HELLO AMERICA!—Looking all the millions of protesters from all over the globe also forced me to be aware of all the famous, iconic artists and stars who seem to fill the obituaries week. Many who had opened doors for me and so many others in the entertainment world generally. Then about 3 a.m. early Monday morning I switched on the tube and watched THE KCET CLASSIC ARTS SHOWCASE.
The orchestra performed a magic production representing a cast of older people who had passed away, but when waking up they were all sitting at tables. As the music ensured each of them opened their eyes and looked at each other; realizing where they were, began to examine themselves, looking at each other, those were in wheelchairs or walking with a cane and even those who had lost their sight, suddenly became alive again and began to dance as if they had been given another chance for life.
The music was captivating, nearly brought me to tears. It was quite a moment, forcing me and I am quite sure so many other viewers to remember their loved ones who had died. We are so lucky to have such an outlet as KCET that has never stopped presenting to the world, performances which gives us hope about who we are as creative human beings.

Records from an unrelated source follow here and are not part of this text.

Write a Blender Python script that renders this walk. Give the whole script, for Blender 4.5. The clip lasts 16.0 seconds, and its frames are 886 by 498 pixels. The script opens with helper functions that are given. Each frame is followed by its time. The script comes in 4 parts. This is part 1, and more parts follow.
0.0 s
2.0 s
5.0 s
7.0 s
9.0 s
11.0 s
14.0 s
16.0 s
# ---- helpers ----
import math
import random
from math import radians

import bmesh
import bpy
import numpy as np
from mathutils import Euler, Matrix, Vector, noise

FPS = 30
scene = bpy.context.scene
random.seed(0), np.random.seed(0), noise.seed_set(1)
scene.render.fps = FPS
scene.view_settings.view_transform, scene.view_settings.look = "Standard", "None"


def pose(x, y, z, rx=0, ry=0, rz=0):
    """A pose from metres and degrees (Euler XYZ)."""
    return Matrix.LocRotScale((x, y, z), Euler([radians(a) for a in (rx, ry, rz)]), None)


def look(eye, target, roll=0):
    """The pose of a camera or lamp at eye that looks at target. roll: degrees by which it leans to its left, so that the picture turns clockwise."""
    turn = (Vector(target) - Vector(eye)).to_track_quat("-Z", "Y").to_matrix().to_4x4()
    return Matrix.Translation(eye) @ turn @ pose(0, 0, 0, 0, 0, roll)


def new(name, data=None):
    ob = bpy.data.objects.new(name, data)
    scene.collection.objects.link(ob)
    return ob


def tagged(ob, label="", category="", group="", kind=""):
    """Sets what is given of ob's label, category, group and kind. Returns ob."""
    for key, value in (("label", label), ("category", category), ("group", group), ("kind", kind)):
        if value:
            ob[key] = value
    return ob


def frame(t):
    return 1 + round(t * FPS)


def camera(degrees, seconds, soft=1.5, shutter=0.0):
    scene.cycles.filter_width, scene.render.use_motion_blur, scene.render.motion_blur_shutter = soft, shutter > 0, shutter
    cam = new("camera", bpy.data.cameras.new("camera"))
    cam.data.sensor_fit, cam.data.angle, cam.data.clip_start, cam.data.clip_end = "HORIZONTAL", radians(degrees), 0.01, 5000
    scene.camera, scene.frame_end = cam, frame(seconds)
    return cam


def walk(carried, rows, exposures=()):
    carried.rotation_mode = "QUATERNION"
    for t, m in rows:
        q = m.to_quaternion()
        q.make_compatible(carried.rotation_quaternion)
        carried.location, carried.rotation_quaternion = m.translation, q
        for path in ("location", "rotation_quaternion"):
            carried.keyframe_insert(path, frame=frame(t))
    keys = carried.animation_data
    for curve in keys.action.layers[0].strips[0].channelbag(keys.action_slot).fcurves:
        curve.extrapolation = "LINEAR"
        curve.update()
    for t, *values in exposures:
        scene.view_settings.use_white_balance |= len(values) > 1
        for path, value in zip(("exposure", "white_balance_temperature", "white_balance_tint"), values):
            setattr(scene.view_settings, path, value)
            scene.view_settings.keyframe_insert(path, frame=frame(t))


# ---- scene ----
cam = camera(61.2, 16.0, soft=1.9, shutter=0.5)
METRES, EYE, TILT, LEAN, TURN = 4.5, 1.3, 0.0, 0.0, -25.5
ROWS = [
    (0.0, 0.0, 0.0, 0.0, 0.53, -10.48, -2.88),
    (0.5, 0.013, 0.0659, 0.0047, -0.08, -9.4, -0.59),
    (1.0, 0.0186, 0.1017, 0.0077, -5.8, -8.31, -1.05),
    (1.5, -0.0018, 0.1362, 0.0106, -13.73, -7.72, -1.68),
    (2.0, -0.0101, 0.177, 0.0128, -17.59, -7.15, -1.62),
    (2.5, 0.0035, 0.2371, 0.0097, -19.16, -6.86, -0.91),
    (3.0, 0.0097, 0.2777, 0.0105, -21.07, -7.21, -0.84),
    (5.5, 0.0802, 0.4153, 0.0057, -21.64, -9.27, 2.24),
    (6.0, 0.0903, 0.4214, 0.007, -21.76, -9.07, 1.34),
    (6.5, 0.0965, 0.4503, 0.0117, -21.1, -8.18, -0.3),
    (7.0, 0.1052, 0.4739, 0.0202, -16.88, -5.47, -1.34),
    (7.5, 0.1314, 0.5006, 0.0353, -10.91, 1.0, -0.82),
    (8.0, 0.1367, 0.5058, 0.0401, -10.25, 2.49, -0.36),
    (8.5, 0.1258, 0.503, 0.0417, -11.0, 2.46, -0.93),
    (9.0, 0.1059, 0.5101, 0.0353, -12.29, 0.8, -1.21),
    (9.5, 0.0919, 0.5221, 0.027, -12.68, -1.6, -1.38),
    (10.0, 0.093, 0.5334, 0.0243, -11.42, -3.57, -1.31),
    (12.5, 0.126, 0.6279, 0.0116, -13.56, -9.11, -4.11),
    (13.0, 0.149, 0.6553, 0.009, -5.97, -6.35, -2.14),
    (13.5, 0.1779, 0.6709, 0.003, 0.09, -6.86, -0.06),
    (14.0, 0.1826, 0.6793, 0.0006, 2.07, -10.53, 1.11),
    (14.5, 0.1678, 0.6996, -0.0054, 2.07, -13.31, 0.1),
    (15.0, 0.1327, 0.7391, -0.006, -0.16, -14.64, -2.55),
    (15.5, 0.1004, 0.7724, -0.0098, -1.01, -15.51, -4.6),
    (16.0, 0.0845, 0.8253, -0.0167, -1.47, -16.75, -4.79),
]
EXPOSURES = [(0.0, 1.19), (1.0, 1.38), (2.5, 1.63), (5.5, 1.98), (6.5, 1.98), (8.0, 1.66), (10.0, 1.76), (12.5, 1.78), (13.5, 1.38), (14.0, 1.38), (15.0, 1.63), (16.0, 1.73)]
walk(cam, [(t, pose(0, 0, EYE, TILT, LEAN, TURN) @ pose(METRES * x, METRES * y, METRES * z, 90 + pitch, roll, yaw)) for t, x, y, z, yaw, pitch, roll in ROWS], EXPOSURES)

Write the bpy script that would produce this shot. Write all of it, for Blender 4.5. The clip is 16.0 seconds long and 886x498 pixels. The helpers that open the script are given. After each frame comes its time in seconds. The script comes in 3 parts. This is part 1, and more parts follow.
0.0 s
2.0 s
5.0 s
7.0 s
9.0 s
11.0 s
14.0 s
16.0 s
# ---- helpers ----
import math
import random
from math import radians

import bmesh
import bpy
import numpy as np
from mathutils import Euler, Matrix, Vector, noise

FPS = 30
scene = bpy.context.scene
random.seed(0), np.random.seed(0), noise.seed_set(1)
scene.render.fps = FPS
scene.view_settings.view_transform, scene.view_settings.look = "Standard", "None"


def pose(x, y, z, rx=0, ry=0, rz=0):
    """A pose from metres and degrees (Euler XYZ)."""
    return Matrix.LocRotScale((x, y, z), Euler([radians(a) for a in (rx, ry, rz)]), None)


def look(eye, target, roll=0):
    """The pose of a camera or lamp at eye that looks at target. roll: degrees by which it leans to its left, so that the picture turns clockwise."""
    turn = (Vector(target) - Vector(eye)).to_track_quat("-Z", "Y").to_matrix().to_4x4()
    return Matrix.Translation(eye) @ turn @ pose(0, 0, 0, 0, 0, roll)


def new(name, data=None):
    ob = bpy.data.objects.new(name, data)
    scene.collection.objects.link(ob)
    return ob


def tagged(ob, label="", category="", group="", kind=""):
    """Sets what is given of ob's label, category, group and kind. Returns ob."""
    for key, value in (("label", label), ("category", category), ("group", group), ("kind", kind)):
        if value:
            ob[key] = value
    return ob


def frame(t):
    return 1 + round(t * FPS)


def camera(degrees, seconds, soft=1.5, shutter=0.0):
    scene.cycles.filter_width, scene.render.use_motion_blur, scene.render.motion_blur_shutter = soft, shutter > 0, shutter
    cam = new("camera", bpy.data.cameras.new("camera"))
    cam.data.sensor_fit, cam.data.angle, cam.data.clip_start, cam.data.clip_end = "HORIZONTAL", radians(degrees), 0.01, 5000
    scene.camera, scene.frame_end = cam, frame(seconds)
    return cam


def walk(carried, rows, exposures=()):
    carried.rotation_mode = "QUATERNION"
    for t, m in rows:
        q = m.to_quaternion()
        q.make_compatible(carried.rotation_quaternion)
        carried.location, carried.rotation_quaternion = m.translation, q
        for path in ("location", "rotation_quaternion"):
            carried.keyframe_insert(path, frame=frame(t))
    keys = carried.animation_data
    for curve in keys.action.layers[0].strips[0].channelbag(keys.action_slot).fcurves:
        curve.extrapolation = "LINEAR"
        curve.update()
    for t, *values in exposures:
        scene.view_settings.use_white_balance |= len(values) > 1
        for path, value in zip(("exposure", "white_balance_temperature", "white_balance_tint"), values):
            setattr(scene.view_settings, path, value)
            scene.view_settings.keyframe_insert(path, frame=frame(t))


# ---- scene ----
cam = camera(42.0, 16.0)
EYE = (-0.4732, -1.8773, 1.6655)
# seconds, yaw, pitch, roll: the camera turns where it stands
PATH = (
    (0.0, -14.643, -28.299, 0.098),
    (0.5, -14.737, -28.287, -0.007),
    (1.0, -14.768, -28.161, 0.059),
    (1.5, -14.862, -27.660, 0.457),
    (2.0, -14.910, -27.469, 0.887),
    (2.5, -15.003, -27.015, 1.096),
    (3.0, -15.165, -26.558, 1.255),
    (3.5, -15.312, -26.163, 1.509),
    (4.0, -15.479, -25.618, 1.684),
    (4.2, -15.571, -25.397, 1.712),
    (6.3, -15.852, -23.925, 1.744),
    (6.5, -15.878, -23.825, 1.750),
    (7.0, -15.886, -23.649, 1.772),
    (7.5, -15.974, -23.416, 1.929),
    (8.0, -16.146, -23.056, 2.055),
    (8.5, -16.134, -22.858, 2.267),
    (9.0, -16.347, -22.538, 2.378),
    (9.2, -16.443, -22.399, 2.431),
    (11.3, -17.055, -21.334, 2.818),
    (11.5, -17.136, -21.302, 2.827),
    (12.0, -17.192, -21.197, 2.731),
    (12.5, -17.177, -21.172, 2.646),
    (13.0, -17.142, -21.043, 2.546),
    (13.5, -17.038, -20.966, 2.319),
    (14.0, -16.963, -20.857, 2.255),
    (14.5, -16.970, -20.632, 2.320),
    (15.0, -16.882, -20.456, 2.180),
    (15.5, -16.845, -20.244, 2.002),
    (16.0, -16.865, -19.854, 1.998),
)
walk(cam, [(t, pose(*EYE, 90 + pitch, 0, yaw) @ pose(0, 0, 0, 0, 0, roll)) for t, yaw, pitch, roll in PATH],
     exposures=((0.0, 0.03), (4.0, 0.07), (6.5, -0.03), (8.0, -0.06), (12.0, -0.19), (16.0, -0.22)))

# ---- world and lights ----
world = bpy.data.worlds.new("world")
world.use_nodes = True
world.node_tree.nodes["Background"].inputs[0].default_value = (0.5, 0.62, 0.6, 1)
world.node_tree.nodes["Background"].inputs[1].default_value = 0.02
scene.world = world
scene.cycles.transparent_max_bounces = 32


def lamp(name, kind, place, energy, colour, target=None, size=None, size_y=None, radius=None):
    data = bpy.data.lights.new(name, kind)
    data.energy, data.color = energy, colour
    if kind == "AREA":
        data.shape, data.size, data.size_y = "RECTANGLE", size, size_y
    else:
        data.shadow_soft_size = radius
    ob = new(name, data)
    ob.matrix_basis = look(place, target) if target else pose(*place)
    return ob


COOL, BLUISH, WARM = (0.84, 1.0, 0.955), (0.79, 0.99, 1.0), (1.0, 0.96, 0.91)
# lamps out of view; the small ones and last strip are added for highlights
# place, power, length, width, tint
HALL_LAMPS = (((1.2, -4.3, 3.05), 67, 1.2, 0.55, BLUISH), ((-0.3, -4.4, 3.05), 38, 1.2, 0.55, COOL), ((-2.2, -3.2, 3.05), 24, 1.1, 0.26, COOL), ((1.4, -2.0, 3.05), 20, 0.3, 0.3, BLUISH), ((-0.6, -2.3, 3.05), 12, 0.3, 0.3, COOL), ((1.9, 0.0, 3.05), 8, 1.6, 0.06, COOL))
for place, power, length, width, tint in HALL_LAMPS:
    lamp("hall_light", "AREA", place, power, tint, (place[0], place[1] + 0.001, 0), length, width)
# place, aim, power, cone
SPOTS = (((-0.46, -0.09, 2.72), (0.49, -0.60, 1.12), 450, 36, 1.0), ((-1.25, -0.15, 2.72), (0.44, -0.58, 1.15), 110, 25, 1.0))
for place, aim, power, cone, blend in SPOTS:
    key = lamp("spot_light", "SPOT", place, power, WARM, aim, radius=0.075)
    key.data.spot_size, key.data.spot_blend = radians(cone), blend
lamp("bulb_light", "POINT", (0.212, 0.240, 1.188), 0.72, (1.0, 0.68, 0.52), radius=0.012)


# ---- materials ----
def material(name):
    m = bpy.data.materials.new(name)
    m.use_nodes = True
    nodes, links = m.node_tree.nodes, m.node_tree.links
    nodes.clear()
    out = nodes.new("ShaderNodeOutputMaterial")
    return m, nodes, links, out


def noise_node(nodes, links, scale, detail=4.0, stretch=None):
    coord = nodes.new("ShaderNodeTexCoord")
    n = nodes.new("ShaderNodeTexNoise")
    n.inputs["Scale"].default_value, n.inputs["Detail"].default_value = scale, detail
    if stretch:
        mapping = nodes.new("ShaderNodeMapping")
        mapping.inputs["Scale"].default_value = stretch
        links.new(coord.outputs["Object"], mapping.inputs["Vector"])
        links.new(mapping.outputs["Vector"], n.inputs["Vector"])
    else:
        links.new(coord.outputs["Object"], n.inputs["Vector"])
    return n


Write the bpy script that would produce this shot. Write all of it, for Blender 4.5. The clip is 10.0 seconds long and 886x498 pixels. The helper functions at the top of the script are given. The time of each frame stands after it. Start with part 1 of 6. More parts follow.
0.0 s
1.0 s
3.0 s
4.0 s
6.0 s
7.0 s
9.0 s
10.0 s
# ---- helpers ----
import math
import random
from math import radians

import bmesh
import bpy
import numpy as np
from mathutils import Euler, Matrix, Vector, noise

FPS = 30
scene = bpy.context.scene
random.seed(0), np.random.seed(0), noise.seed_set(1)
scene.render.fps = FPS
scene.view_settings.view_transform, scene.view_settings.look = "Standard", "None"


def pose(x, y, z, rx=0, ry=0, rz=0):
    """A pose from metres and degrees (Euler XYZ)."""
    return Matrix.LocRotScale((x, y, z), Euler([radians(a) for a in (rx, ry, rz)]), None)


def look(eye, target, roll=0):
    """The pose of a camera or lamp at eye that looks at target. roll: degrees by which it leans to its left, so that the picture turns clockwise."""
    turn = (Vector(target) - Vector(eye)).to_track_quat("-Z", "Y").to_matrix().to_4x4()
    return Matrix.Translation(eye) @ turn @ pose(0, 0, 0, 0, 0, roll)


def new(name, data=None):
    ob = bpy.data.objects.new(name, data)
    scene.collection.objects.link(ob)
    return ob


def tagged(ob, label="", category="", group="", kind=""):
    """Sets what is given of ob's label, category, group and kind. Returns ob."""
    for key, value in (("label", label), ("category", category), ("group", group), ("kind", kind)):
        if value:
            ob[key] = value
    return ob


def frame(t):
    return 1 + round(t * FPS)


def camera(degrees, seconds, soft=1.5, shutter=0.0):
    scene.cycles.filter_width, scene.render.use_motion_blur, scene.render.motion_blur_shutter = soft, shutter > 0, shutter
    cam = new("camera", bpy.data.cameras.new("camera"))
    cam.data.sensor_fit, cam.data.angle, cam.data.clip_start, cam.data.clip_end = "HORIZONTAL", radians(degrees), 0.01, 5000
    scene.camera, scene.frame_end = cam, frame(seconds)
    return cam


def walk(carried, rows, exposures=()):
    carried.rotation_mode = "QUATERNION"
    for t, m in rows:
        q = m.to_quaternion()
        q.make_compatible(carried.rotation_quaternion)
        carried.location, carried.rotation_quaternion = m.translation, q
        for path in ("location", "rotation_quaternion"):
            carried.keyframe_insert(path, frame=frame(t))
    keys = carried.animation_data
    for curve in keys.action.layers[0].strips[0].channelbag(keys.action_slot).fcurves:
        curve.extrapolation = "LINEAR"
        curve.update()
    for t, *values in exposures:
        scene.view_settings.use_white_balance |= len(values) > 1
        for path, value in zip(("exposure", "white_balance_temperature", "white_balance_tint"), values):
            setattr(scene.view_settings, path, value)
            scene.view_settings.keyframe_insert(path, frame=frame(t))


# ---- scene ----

Joan Sutherland followed with one of her great operatic performances. It was even more compelling to me because I interviewed the lady many years ago when I was a director at NBC in Burbank. She might have been recognized for her operatic performances, but away from the stage or camera, the lady was completely real, fun, and even naughty at times when discussing several of her leading operatic male co-stars.
We became even closer when she found that Metropolitan star Marilyn “Jackie” Horn and I went to USC together and not only that we both worked in the Otto Preminger film “Carmen Jones,” she was the “voice” of Dorothy Dandridge’s ‘Carmen.’ Later, at U.S.C. we both performed for Russian composer Dimitri Shostakovitch. It was quite a compelling moment for both of us. Watching her being slowly recognized as one of the top-rated divas of the Metropolitan Opera was quite thrilling. My love and respect for those who could master beautiful works of music on many exciting artistic levels became even more intense.
It was so gratifying to discover that even though many of the noted artists, especially, during the early 40s and 50s were so natural, warm, and easy to connect with professionally as well as socially. It inspired me to emulate them in the most human way. Since my time before the camera and microphone had given me the advantage of feeling extremely comfortable in being a round so many luminaries of that period. it was easy for me to approach the likes of Bette Davis, Agnes Moorehead, Lionel Barrymore, Orson Wells or Lucy Ball and so many others even as a young student at the university.
Quietly, I was soaking in so much about the professional responsibility to one’s audience as a performer. However, when the curtain closed and returning to one’s dressing room, that is when all of them sat back, taking a big breath and became quite normal or regular like millions of their fans. Of course, I worked with a few who were worshiped by their fans when viewing them on stage or film, but once they took their bows and threw kisses, the worship audience returned to their dressing room and undressed their real personality as an evil, swearing and a person who only wanted to be alone and letting the entire cast know it. Then I quickly had to understand and face the fact this is s everyone tried to tell me: “THAT WAS SHOW BIZ.”
Arts supporters from cities as San Francisco, Philadelphia, New York City and Boston have quickly informed me if more financial support came from the federal government, even more schools would be able to support and introduce even more artistic programs which might capture the interests of millions of students in a positive way. Currently, much of federal support has ended which effected minority and troubled areas of our country.
Even during and after World War II, there was a tremendous level of support for all types of artistic endeavors. Concerts presenting some of the most gifted and exciting artistic talents were being given tickets by social groups, determined it would effect young people with exceptional talent. Otherwise, I would not have been able to view some of the greatest talents in music or the theatre, generally. I suddenly hungered to study drama, classic dance as well as voice and piano. Having this type of exposure, it gave me a more positive view of a world that was struggled for normalcy after the heartbreaking, bloody war. The arts are a fantastic panacea to any kind of human rebuilding struggle.